9. Retention of ownership
It is specifically agreed that Axon Lab AG remains the owner of the equipment listed in the order until the principal amount and the interest on the price has been paid in full. The provision of a bill of exchange or any another document which is the equivalent of a bond is not regarded as payment. Axon Lab AG reserves the right either to initiate a dispute procedure as provided for in point 9 or to legally terminate the sale 14 days after a request for payment has been sent by registered letter with confirmation of receipt and has produced no results. In this case, the goods must be returned by the purchaser. If a court requires the purchaser’s company to be financially restructured, a request can be made for the goods listed in the order to be handed over under the terms of the act of 12 May 1981 within four months of publication of the declaratory judgment. As the goods referred to above remain the property of Axon Lab AG until they are paid for in full, the purchaser is not permitted to pledge them as security or to dispose of them, in particular by reselling or remodeling them. If the goods are pledged by a third party, the purchaser is obliged to inform Axon Lab AG of this immediately.

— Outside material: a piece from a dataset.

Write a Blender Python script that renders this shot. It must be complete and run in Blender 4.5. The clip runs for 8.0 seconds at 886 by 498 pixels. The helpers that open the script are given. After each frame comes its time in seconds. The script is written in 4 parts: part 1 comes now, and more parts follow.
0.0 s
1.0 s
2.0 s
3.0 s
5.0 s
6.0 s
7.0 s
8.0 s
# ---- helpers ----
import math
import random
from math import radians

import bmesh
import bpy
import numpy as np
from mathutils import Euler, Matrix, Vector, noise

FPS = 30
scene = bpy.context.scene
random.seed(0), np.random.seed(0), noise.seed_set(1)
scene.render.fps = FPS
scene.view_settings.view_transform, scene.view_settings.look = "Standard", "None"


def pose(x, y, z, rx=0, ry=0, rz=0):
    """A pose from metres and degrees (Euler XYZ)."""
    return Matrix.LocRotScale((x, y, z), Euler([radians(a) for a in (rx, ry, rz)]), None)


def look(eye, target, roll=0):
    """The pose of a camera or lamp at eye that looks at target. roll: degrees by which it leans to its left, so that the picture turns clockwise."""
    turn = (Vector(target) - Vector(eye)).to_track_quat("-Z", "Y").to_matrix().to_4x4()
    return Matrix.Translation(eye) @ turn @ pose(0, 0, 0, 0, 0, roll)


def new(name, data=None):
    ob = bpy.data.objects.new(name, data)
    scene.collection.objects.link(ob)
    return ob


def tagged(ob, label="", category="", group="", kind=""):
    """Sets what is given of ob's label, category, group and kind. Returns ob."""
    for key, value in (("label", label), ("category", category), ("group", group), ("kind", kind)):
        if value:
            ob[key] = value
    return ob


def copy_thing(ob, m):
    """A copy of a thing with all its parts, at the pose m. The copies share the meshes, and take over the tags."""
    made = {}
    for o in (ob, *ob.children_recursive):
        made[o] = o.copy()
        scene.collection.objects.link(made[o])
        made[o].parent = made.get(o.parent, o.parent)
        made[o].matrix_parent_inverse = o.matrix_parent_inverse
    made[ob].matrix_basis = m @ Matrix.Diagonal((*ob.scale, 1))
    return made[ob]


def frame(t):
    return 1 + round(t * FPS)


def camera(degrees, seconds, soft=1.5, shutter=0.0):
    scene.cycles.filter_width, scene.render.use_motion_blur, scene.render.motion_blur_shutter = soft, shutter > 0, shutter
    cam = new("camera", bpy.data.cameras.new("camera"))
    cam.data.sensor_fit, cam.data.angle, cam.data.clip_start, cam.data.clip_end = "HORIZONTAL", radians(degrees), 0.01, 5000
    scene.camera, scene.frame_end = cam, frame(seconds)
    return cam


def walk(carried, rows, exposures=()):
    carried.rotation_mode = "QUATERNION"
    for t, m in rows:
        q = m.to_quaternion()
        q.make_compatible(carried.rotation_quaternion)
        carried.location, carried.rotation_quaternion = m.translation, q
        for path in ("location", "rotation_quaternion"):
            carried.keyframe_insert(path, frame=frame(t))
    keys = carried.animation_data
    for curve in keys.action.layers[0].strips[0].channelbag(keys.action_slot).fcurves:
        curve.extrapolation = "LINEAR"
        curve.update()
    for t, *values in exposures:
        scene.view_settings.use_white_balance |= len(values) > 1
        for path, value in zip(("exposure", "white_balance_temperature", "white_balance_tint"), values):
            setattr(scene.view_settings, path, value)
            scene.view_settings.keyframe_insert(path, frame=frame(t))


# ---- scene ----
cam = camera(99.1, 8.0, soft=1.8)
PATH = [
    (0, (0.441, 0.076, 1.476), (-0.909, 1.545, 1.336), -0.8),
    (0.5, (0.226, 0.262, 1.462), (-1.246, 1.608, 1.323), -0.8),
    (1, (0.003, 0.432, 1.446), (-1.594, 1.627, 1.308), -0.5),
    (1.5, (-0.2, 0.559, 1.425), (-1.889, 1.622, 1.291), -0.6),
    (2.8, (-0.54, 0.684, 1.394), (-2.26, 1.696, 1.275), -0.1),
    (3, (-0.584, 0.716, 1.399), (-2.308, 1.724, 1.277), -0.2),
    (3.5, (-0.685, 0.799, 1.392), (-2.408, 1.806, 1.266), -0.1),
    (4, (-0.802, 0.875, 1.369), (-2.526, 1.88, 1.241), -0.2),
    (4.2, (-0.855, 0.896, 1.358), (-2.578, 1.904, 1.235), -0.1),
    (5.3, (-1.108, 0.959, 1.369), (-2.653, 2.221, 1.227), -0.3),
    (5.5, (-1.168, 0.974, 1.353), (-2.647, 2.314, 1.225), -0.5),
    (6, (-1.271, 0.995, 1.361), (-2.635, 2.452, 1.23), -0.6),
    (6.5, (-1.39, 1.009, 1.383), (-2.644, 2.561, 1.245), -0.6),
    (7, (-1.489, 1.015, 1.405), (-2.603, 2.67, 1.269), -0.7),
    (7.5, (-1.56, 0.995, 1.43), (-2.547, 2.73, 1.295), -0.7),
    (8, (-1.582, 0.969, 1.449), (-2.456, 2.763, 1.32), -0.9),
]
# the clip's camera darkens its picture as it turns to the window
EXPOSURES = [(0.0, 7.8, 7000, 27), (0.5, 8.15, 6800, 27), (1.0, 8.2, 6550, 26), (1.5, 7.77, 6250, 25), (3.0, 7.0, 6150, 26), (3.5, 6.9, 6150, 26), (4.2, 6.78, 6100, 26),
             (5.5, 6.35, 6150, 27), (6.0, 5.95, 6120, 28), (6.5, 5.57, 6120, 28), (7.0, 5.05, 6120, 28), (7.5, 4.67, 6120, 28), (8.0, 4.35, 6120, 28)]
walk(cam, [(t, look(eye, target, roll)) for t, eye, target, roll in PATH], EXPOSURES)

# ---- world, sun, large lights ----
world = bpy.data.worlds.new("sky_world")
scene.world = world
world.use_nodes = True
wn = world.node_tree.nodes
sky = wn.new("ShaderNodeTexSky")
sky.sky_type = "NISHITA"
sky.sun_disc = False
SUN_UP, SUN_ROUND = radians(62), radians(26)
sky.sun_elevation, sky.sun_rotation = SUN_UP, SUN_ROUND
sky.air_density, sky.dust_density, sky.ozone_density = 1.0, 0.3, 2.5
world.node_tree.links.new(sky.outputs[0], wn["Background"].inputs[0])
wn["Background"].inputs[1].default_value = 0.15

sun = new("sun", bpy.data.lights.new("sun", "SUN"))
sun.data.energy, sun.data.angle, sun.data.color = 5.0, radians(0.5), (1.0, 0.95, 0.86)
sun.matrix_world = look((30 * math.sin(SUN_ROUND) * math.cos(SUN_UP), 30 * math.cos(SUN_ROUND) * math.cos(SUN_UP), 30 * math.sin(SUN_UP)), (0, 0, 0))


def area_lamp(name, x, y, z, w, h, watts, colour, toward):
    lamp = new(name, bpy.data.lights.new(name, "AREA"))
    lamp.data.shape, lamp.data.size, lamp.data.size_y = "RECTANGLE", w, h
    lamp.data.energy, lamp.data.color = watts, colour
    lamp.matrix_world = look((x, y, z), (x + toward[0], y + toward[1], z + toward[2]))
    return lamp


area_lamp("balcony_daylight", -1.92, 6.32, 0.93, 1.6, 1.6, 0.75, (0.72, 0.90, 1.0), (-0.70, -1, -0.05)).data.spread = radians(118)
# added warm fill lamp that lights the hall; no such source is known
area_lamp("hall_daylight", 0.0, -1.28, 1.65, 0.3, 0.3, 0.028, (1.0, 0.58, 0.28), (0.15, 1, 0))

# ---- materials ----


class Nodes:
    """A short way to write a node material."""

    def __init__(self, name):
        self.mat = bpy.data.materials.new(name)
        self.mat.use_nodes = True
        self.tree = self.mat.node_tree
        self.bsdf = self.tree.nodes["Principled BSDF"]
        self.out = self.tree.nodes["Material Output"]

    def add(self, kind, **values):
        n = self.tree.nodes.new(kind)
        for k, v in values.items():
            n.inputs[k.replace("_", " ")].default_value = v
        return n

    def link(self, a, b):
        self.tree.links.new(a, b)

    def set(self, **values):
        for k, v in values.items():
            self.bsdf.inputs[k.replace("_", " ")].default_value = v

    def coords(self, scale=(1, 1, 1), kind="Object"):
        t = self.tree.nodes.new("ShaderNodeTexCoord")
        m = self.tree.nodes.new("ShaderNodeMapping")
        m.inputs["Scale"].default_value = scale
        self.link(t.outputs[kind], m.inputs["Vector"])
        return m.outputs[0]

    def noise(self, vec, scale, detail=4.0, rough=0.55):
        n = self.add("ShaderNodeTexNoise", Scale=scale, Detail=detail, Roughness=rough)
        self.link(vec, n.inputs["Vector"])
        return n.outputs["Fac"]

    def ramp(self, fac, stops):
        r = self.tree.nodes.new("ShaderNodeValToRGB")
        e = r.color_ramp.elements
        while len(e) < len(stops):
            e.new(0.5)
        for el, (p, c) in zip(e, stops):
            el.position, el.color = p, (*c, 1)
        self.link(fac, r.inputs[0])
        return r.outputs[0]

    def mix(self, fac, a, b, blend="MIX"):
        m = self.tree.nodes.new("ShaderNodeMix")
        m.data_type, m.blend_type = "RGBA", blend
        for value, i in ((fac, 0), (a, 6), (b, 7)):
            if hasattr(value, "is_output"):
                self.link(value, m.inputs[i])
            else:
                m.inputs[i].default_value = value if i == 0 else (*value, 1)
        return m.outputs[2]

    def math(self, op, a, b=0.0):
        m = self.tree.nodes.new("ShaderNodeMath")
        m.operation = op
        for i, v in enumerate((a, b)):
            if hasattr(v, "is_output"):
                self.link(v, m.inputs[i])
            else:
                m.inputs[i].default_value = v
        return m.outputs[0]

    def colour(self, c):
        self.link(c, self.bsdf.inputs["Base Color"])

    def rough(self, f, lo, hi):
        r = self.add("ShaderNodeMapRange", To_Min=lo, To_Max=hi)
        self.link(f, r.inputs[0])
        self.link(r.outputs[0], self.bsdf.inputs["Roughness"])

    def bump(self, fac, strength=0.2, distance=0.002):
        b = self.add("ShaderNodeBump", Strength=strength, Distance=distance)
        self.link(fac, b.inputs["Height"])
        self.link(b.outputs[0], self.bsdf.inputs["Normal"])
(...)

Complaints must be submitted within 8 days of the invoice date. If there is a delay in paying an invoice which leads to a claim being made in court by Axon Lab AG, in addition to the court costs and the costs laid down in point 7, an amount corresponding to 20% of the outstanding debt will also be required as compensation for damages.
11. Canceling the order and withdrawing from the purchase
If the order or the purchase is canceled, the customer will be charged 25% of the value of the order as a cancellation fee.
12. Illegal competition in the case of resale
The purchaser undertakes not to use unlawful comparative advertising when reselling the goods. The purchaser is not permitted to use the vendor's trademarks without the prior agreement of the vendor.
13. Saving clause
If individual clauses of the contract become legally invalid, the remaining parts of the contract remain binding. This does not apply if complying with the contract would represent an unreasonable hardship for one party.